[Your goal]: Can you copy the lines from the one that contains "setattr(scene.view_settings, path, value)" through the end of the material below, exactly and with nothing else?
%%
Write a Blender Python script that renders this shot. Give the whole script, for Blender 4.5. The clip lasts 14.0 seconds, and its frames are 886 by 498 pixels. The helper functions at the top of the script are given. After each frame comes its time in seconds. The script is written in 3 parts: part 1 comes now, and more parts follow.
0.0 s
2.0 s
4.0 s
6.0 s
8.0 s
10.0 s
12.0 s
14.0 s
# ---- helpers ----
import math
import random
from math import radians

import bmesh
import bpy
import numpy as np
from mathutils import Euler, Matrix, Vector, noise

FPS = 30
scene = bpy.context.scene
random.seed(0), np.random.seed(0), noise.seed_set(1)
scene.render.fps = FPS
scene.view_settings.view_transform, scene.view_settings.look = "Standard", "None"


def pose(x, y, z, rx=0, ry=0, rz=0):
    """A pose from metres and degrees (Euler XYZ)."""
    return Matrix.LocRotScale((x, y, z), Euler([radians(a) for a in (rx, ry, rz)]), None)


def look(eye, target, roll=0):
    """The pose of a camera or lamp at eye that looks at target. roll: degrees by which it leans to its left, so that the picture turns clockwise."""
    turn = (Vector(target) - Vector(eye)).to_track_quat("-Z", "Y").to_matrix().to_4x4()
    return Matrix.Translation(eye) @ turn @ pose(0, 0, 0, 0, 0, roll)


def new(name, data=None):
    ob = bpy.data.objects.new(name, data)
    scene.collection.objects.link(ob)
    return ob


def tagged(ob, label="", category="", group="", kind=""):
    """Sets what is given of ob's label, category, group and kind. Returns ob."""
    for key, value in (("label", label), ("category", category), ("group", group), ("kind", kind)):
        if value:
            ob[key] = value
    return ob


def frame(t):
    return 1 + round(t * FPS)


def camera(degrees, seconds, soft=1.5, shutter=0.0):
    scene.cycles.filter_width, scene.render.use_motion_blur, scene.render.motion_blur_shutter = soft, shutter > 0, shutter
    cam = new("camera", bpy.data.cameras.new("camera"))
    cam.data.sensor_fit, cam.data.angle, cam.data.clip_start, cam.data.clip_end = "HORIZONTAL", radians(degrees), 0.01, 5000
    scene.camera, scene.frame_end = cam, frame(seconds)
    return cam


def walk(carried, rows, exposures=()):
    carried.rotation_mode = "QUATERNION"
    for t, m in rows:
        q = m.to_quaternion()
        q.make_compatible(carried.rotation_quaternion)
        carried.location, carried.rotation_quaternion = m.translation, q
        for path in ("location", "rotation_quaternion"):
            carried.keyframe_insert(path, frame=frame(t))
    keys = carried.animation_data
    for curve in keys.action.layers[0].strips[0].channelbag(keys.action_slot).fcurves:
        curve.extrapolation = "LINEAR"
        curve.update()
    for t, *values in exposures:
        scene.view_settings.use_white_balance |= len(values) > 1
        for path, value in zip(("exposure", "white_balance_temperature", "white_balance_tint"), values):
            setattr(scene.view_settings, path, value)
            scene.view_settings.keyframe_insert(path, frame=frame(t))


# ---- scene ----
%%
[Written answer]:
            setattr(scene.view_settings, path, value)
            scene.view_settings.keyframe_insert(path, frame=frame(t))


# ---- scene ----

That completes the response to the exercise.